* **DATASET SECTION**:
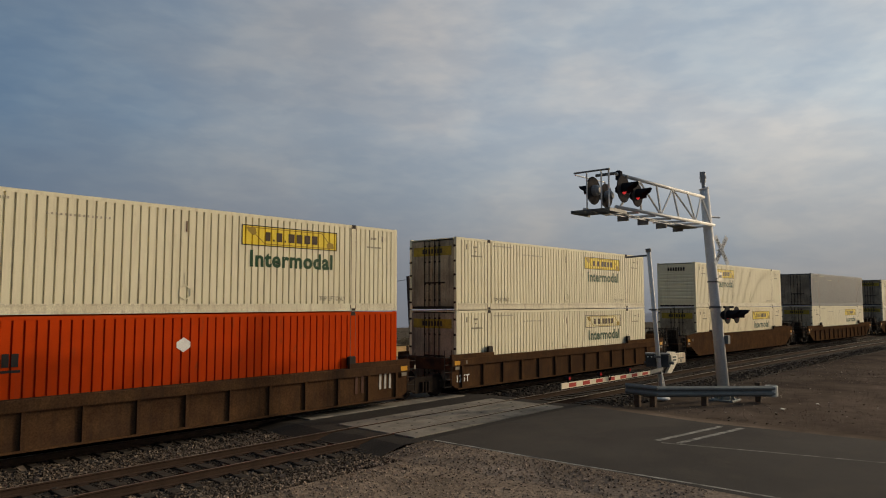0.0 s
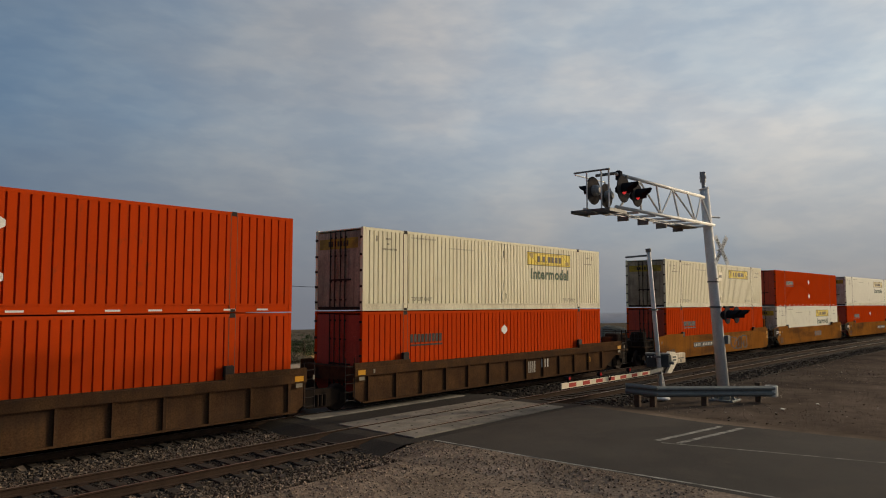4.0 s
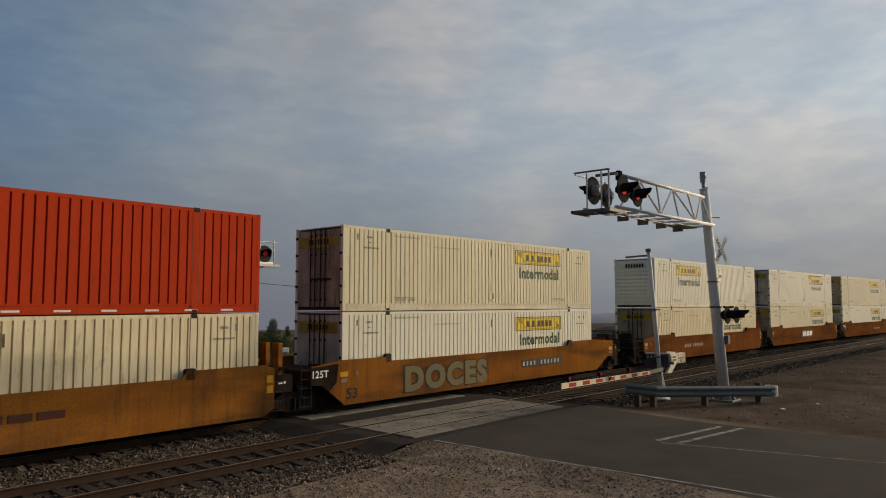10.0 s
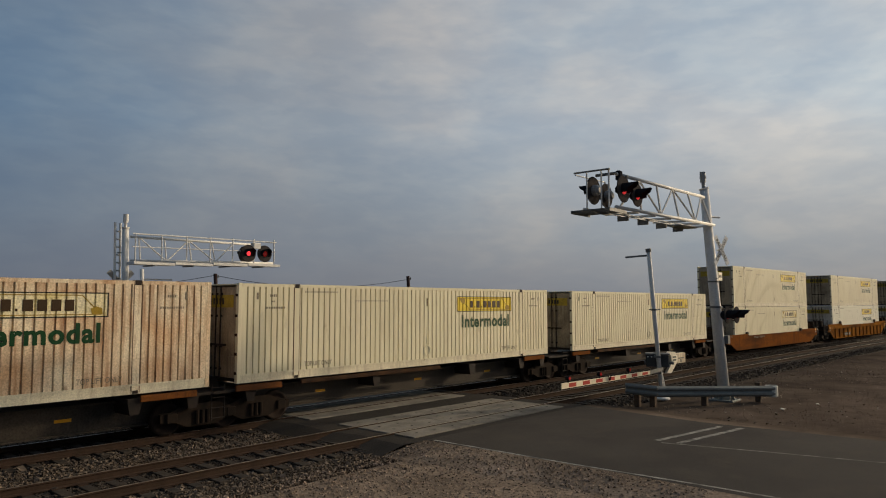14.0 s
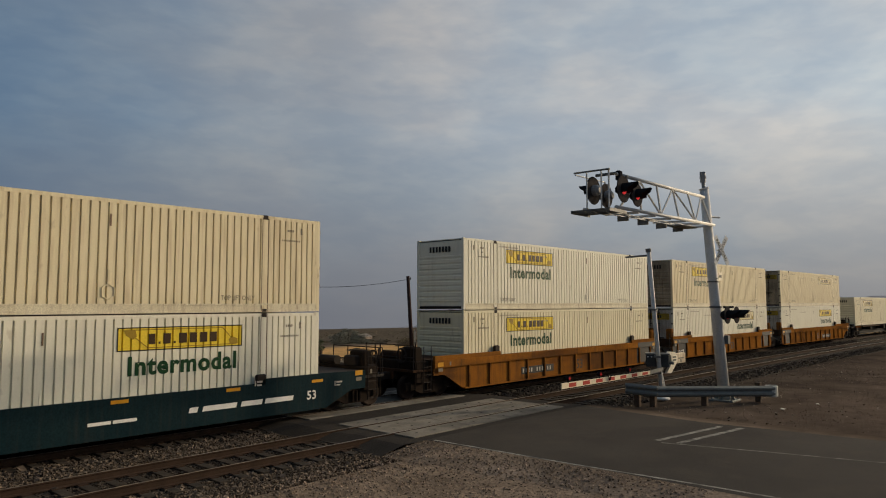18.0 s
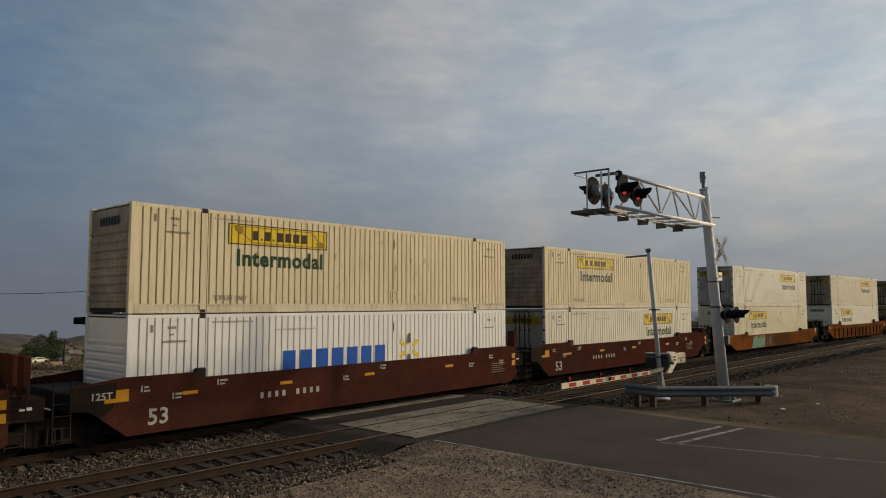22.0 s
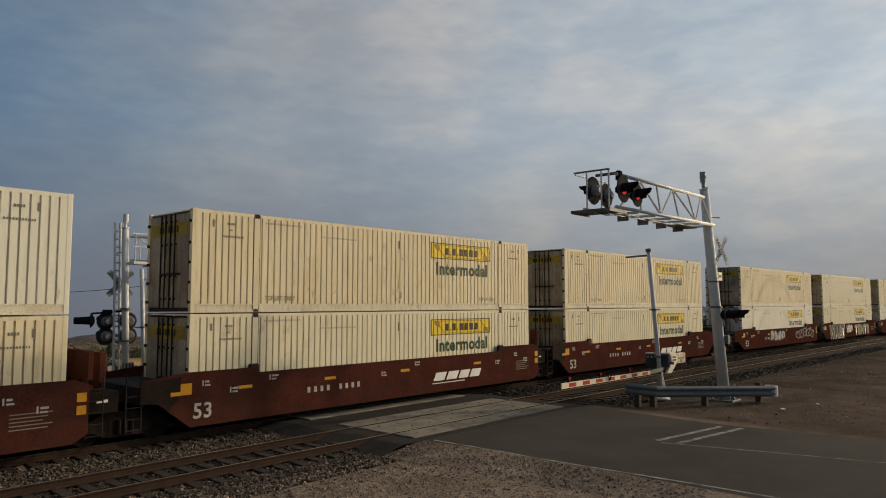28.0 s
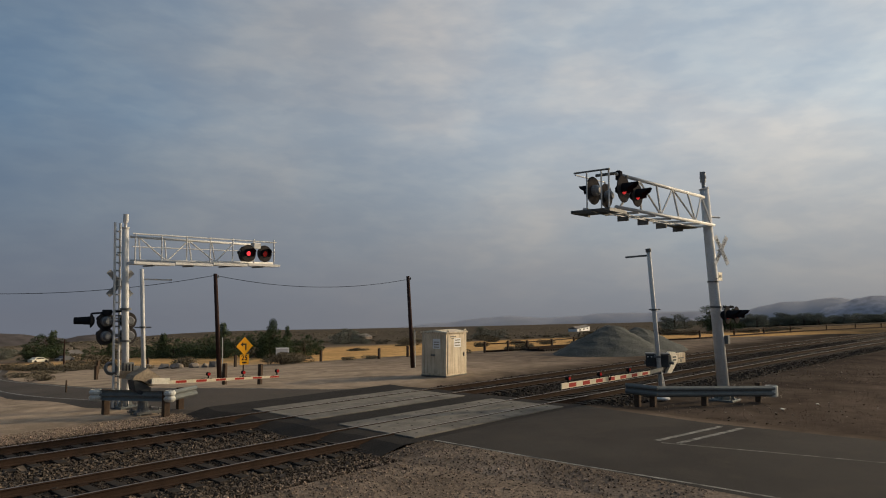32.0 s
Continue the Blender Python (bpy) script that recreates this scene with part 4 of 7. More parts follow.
# The consist, front to rear: place of the load's rear end along the train, car kind, paint, rear end, front end,
# upper load, lower load. A load: paint, sign, which end points backwards.
W, C, B = "white", "cream", "buff"
CONSIST = [
    (92.0, "ribbed", BROWN_CAR, "car", "car", (C, "yellow", "doors"), (C, "yellow", "doors")),
    (68.3, "ribbed", BROWN_CAR, "car", "car", ("grey", "none", "doors"), (C, "yellow", "doors")),
    (44.4, "smooth", BROWN_CAR, "car", "car", (C, "yellow", "wall"), (B, "yellow", "doors")),
    (21.2, "ribbed", BROWN_CAR, "joint", "car", (C, "yellow", "doors"), (C, "faded", "doors")),
    (1.75, "ribbed", BROWN_CAR, "joint", "joint", (C, "yellow", "doors"), ("orange", "carrier", "doors")),
    (-17.4, "ribbed", BROWN_CAR, "car", "joint", (C, "yellow", "doors"), (W, "yellow", "doors")),
    (-40.75, "smooth", TAN_CAR, "joint", "car", (W, "faded", "doors"), ("orange", "carrier", "doors")),
    (-60.1, "smooth", TAN_CAR, "joint", "joint", ("orange", "carrier", "doors"), (W, "yellow", "doors")),
    (-79.45, "smooth", TAN_CAR, "car", "joint", (C, "plain", "doors"), ("orange", "carrier", "doors")),
    (-103.3, "ribbed", BROWN_CAR, "joint", "car", (C, "yellow", "doors"), ("orange", "carrier", "doors")),
    (-122.4, "ribbed", BROWN_CAR, "joint", "joint", ("orange", "carrier", "doors"), ("orange", "carrier", "doors")),
    (-141.6, "ribbed", BROWN_CAR, "car", "joint", ("orange", "carrier", "doors"), ("orange", "carrier", "doors")),
    (-162.5, "spine", RUST_CAR, "", "", (C, "yellow", "doors"), None),
    (-181.0, "spine", RUST_CAR, "", "", (C, "yellow", "wall"), None),
    (-201.55, "spine", RUST_CAR, "", "", (C, "yellow", "doors"), None),
    (-222.35, "smooth", RUST_CAR, "joint", "car", (C, "yellow", "doors"), (W, "yellow", "doors")),
    (-241.75, "smooth", RUST_CAR, "joint", "joint", (W, "bold", "doors"), (C, "yellow", "doors")),
    (-261.05, "smooth", RUST_CAR, "car", "joint", (W, "yellow", "wall"), (B, "yellow", "doors")),
    (-284.4, "smooth", TAN_CAR, "joint", "car", (C, "yellow", "doors"), (W, "yellow", "doors")),
    (-303.8, "smooth", TAN_CAR, "joint", "joint", ("red", "carrier", "doors"), (B, "faded", "wall")),
    (-323.1, "smooth", TAN_CAR, "car", "joint", (C, "yellow", "doors"), (W, "yellow", "doors")),
    (-346.45, "ribbed", TAN_CAR, "car", "car", (C, "yellow", "doors"), (W, "yellow", "doors")),
    (-369.8, "low", RUST_CAR, "car", "car", (C, "yellow", "doors"), (C, "faded", "doors")),
    (-390.8, "spine", RUST_CAR, "", "", (C, "yellow", "doors"), None),
    (-409.1, "spine", RUST_CAR, "", "", (C, "yellow", "doors"), None),
    (-426.15, "spine", RUST_CAR, "", "", ("rusty", "faded", "doors"), None),
    (-443.2, "spine", RUST_CAR, "", "", (C, "yellow", "doors"), None),
    (-460.35, "spine", RUST_CAR, "", "", (C, "faded", "wall"), None),
    (-481.4, "ribbed", TAN_CAR, "joint", "car", (B, "bare", "doors"), (W, "yellow", "doors")),
    (-500.8, "ribbed", TAN_CAR, "joint", "joint", (B, "yellow", "wall"), (W, "faded", "doors")),
    (-520.2, "ribbed", TAN_CAR, "car", "joint", (W, "yellow", "wall"), (C, "yellow", "wall")),
    (-543.6, "low", GREEN_CAR, "car", "car", (B, "yellow", "wall"), (W, "yellow", "doors")),
    (-566.9, "low", GREEN_CAR, "car", "car", (B, "yellow", "doors"), (C, "yellow", "doors")),
    (-590.2, "ribbed", RUST_CAR, "car", "car", (C, "yellow", "doors"), (W, "yellow", "wall")),
    (-613.5, "low", RUST_CAR, "car", "car", (W, "yellow", "doors"), (C, "yellow", "wall")),
    (-636.75, "smooth", OXIDE_CAR, "joint", "car", (B, "yellow", "wall"), (W, "yellow", "doors")),
    (-655.95, "smooth", OXIDE_CAR, "joint", "joint", (B, "yellow", "wall"), ("snow", "store", "wall")),
    (-675.25, "smooth", OXIDE_CAR, "car", "joint", (B, "yellow", "doors"), (C, "yellow", "doors")),
    (-696.15, "spine", RUST_CAR, "", "", (C, "faded", "doors"), None),
    (-716.6, "spine", RUST_CAR, "", "", (B, "half", "doors"), None),
    (-735.05, "spine", RUST_CAR, "", "", (B, "yellow", "doors"), None),
    (-755.95, "smooth", OXIDE_CAR, "joint", "car", (B, "faded", "doors"), (W, "faded", "doors")),
    (-775.3, "smooth", OXIDE_CAR, "joint", "joint", (C, "yellow", "doors"), (C, "yellow", "doors")),
    (-794.6, "smooth", OXIDE_CAR, "car", "joint", (B, "yellow", "doors"), (W, "yellow", "doors")),
    (-817.6, "smooth", OXIDE_CAR, "joint", "car", (B, "yellow", "doors"), (C, "yellow", "doors")),
    (-836.8, "smooth", OXIDE_CAR, "joint", "joint", (B, "yellow", "doors"), (C, "yellow", "doors")),
    (-856.1, "smooth", OXIDE_CAR, "car", "joint", (W, "yellow", "doors"), (B, "yellow", "doors")),
]
UPPER_Z, LOWER_Z, SPINE_Z = 3.294, 0.37, 1.25
TRAIN = []   # (thing, place of its middle along the train, height)


def place(proto_key, build, u, z):
    if proto_key not in PROTOS:
        PROTOS[proto_key] = ob = build()
    else:
        ob = copy_thing(PROTOS[proto_key], Matrix.Identity(4))
    TRAIN.append((ob, u, z))
    return ob


CARS = []
for i, (u, kind, paint, rear, front, upper, lower) in enumerate(CONSIST):
    mid = u + HALF
    if kind == "spine":
        car = place(("spine", paint.name), lambda: build_spine(paint), mid, 0.0)
        place(upper, lambda: build_container(*upper), mid, SPINE_Z)
    else:
        span = u - CONSIST[i + 1][0] if rear == "joint" else 23.3
        car = place((kind, paint.name, rear, front), lambda: build_well(kind, paint, rear, front, 19.32), mid, 0.0)
        place(upper, lambda: build_container(*upper), mid, UPPER_Z)
        place(lower, lambda: build_container(*lower), mid, LOWER_Z)
    CARS.append(car)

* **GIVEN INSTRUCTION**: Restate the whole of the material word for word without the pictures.

* **TASK OUTPUT**:
0.0 s
4.0 s
10.0 s
14.0 s
18.0 s
22.0 s
28.0 s
32.0 s
Continue the Blender Python (bpy) script that recreates this scene with part 4 of 7. More parts follow.
# The consist, front to rear: place of the load's rear end along the train, car kind, paint, rear end, front end,
# upper load, lower load. A load: paint, sign, which end points backwards.
W, C, B = "white", "cream", "buff"
CONSIST = [
    (92.0, "ribbed", BROWN_CAR, "car", "car", (C, "yellow", "doors"), (C, "yellow", "doors")),
    (68.3, "ribbed", BROWN_CAR, "car", "car", ("grey", "none", "doors"), (C, "yellow", "doors")),
    (44.4, "smooth", BROWN_CAR, "car", "car", (C, "yellow", "wall"), (B, "yellow", "doors")),
    (21.2, "ribbed", BROWN_CAR, "joint", "car", (C, "yellow", "doors"), (C, "faded", "doors")),
    (1.75, "ribbed", BROWN_CAR, "joint", "joint", (C, "yellow", "doors"), ("orange", "carrier", "doors")),
    (-17.4, "ribbed", BROWN_CAR, "car", "joint", (C, "yellow", "doors"), (W, "yellow", "doors")),
    (-40.75, "smooth", TAN_CAR, "joint", "car", (W, "faded", "doors"), ("orange", "carrier", "doors")),
    (-60.1, "smooth", TAN_CAR, "joint", "joint", ("orange", "carrier", "doors"), (W, "yellow", "doors")),
    (-79.45, "smooth", TAN_CAR, "car", "joint", (C, "plain", "doors"), ("orange", "carrier", "doors")),
    (-103.3, "ribbed", BROWN_CAR, "joint", "car", (C, "yellow", "doors"), ("orange", "carrier", "doors")),
    (-122.4, "ribbed", BROWN_CAR, "joint", "joint", ("orange", "carrier", "doors"), ("orange", "carrier", "doors")),
    (-141.6, "ribbed", BROWN_CAR, "car", "joint", ("orange", "carrier", "doors"), ("orange", "carrier", "doors")),
    (-162.5, "spine", RUST_CAR, "", "", (C, "yellow", "doors"), None),
    (-181.0, "spine", RUST_CAR, "", "", (C, "yellow", "wall"), None),
    (-201.55, "spine", RUST_CAR, "", "", (C, "yellow", "doors"), None),
    (-222.35, "smooth", RUST_CAR, "joint", "car", (C, "yellow", "doors"), (W, "yellow", "doors")),
    (-241.75, "smooth", RUST_CAR, "joint", "joint", (W, "bold", "doors"), (C, "yellow", "doors")),
    (-261.05, "smooth", RUST_CAR, "car", "joint", (W, "yellow", "wall"), (B, "yellow", "doors")),
    (-284.4, "smooth", TAN_CAR, "joint", "car", (C, "yellow", "doors"), (W, "yellow", "doors")),
    (-303.8, "smooth", TAN_CAR, "joint", "joint", ("red", "carrier", "doors"), (B, "faded", "wall")),
    (-323.1, "smooth", TAN_CAR, "car", "joint", (C, "yellow", "doors"), (W, "yellow", "doors")),
    (-346.45, "ribbed", TAN_CAR, "car", "car", (C, "yellow", "doors"), (W, "yellow", "doors")),
    (-369.8, "low", RUST_CAR, "car", "car", (C, "yellow", "doors"), (C, "faded", "doors")),
    (-390.8, "spine", RUST_CAR, "", "", (C, "yellow", "doors"), None),
    (-409.1, "spine", RUST_CAR, "", "", (C, "yellow", "doors"), None),
    (-426.15, "spine", RUST_CAR, "", "", ("rusty", "faded", "doors"), None),
    (-443.2, "spine", RUST_CAR, "", "", (C, "yellow", "doors"), None),
    (-460.35, "spine", RUST_CAR, "", "", (C, "faded", "wall"), None),
    (-481.4, "ribbed", TAN_CAR, "joint", "car", (B, "bare", "doors"), (W, "yellow", "doors")),
    (-500.8, "ribbed", TAN_CAR, "joint", "joint", (B, "yellow", "wall"), (W, "faded", "doors")),
    (-520.2, "ribbed", TAN_CAR, "car", "joint", (W, "yellow", "wall"), (C, "yellow", "wall")),
    (-543.6, "low", GREEN_CAR, "car", "car", (B, "yellow", "wall"), (W, "yellow", "doors")),
    (-566.9, "low", GREEN_CAR, "car", "car", (B, "yellow", "doors"), (C, "yellow", "doors")),
    (-590.2, "ribbed", RUST_CAR, "car", "car", (C, "yellow", "doors"), (W, "yellow", "wall")),
    (-613.5, "low", RUST_CAR, "car", "car", (W, "yellow", "doors"), (C, "yellow", "wall")),
    (-636.75, "smooth", OXIDE_CAR, "joint", "car", (B, "yellow", "wall"), (W, "yellow", "doors")),
    (-655.95, "smooth", OXIDE_CAR, "joint", "joint", (B, "yellow", "wall"), ("snow", "store", "wall")),
    (-675.25, "smooth", OXIDE_CAR, "car", "joint", (B, "yellow", "doors"), (C, "yellow", "doors")),
    (-696.15, "spine", RUST_CAR, "", "", (C, "faded", "doors"), None),
    (-716.6, "spine", RUST_CAR, "", "", (B, "half", "doors"), None),
    (-735.05, "spine", RUST_CAR, "", "", (B, "yellow", "doors"), None),
    (-755.95, "smooth", OXIDE_CAR, "joint", "car", (B, "faded", "doors"), (W, "faded", "doors")),
    (-775.3, "smooth", OXIDE_CAR, "joint", "joint", (C, "yellow", "doors"), (C, "yellow", "doors")),
    (-794.6, "smooth", OXIDE_CAR, "car", "joint", (B, "yellow", "doors"), (W, "yellow", "doors")),
    (-817.6, "smooth", OXIDE_CAR, "joint", "car", (B, "yellow", "doors"), (C, "yellow", "doors")),
    (-836.8, "smooth", OXIDE_CAR, "joint", "joint", (B, "yellow", "doors"), (C, "yellow", "doors")),
    (-856.1, "smooth", OXIDE_CAR, "car", "joint", (W, "yellow", "doors"), (B, "yellow", "doors")),
]
UPPER_Z, LOWER_Z, SPINE_Z = 3.294, 0.37, 1.25
TRAIN = []   # (thing, place of its middle along the train, height)


def place(proto_key, build, u, z):
    if proto_key not in PROTOS:
        PROTOS[proto_key] = ob = build()
    else:
        ob = copy_thing(PROTOS[proto_key], Matrix.Identity(4))
    TRAIN.append((ob, u, z))
    return ob


CARS = []
for i, (u, kind, paint, rear, front, upper, lower) in enumerate(CONSIST):
    mid = u + HALF
    if kind == "spine":
        car = place(("spine", paint.name), lambda: build_spine(paint), mid, 0.0)
        place(upper, lambda: build_container(*upper), mid, SPINE_Z)
    else:
        span = u - CONSIST[i + 1][0] if rear == "joint" else 23.3
        car = place((kind, paint.name, rear, front), lambda: build_well(kind, paint, rear, front, 19.32), mid, 0.0)
        place(upper, lambda: build_container(*upper), mid, UPPER_Z)
        place(lower, lambda: build_container(*lower), mid, LOWER_Z)
    CARS.append(car)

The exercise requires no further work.